Choosing between these philosophies often comes down to strategic priorities.

Broader Implications for the AI Industry

The existence and continued development of products like the Huawei Atlas 300I Duo highlight a broader trend: the diversification of AI hardware.

We are no longer in a world where one or two companies define the entire accelerator landscape. Regional ecosystems are emerging. Alternative architectures are gaining traction. Governments and enterprises are investing heavily in domestic AI capabilities.

In that context, the Atlas 300I Duo is more than just a PCIe card. It is a symbol of technological ambition and strategic positioning.

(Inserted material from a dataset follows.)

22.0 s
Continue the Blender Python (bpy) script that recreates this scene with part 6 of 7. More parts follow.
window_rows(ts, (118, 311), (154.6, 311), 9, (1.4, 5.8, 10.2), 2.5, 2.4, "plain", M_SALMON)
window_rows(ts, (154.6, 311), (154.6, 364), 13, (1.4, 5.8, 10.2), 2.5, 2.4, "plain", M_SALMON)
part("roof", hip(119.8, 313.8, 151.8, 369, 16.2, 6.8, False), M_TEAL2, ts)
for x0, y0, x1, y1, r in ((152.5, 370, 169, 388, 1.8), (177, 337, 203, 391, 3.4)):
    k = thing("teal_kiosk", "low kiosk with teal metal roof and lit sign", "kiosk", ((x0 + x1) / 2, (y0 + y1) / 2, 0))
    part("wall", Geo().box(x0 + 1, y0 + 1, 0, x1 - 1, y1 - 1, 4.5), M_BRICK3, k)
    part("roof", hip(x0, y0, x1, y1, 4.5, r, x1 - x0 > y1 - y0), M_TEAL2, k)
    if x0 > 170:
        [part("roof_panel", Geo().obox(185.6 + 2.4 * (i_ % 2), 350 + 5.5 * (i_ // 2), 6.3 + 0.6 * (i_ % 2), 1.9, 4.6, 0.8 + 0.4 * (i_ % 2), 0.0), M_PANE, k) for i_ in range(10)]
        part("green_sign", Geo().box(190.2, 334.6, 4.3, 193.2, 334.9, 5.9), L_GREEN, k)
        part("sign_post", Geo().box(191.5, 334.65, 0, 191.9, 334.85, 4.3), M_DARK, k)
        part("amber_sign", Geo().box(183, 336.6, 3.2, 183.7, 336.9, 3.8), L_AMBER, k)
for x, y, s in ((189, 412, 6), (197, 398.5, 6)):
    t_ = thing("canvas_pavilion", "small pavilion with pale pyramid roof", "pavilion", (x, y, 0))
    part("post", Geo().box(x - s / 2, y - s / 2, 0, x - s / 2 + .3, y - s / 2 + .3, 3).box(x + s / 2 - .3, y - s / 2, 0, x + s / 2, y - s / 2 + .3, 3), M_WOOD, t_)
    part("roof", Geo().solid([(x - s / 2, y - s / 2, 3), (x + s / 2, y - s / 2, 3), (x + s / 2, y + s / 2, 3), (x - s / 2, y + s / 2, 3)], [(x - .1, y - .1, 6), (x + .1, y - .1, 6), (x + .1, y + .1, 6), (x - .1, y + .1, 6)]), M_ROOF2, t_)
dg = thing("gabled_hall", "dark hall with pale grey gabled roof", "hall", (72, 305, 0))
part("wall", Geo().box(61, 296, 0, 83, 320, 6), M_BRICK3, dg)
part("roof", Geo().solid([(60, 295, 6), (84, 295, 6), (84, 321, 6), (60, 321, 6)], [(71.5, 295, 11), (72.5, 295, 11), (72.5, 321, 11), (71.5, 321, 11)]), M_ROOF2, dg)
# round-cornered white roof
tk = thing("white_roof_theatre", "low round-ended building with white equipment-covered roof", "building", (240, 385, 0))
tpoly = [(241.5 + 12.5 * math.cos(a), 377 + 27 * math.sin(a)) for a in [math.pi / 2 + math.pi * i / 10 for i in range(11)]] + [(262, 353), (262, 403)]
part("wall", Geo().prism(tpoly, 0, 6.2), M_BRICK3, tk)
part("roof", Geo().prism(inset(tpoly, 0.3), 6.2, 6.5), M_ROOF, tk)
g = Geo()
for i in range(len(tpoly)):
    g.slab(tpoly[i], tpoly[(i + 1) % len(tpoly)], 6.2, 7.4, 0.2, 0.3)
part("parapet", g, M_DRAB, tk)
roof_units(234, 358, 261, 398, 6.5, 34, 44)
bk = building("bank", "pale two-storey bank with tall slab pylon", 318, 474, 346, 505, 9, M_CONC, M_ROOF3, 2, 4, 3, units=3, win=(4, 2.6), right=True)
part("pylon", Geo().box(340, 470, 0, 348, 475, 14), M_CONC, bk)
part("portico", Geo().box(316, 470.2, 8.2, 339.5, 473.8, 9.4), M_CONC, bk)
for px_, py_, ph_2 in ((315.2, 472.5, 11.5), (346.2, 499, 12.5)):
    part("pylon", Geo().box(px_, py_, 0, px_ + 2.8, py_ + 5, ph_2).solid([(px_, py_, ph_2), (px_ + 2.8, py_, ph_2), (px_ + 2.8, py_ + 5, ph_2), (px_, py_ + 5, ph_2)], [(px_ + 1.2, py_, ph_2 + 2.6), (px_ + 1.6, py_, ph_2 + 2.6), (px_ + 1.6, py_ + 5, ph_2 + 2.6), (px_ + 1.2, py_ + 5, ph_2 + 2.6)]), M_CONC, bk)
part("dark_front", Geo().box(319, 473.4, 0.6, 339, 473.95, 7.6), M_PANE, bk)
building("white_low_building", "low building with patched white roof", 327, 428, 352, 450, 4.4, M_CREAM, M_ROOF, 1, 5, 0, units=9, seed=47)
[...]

For data center architects, this diversification means more options but also more complexity. Evaluating AI hardware now requires considering not just performance and price, but ecosystem alignment, long term support, and geopolitical realities.

Conclusion

Spending time analyzing the Huawei Atlas 300I Duo feels a bit like examining a bridge between two eras of computing.

On one side, we have the established dominance of GPU based AI acceleration, with mature ecosystems and widespread adoption. On the other side, we see the rise of specialized, regionally developed AI hardware platforms aiming to carve out their own space.

The Atlas 300I Duo does not attempt to be everything at once. It focuses on inference. It emphasizes memory capacity and efficiency. It integrates tightly with Huawei’s broader technology stack.

For organizations already aligned with Huawei infrastructure, it may represent a logical and efficient choice. For others, it may require careful evaluation and adaptation.

In the end, the real significance of the Atlas 300I Duo lies not only in its specifications, but in what it represents: a maturing, diversifying AI hardware ecosystem where innovation is no longer confined to a single path.

And as AI continues to weave itself into the fabric of everyday life from smart cities to digital assistants the hardware powering that intelligence will remain a fascinating, fast evolving frontier.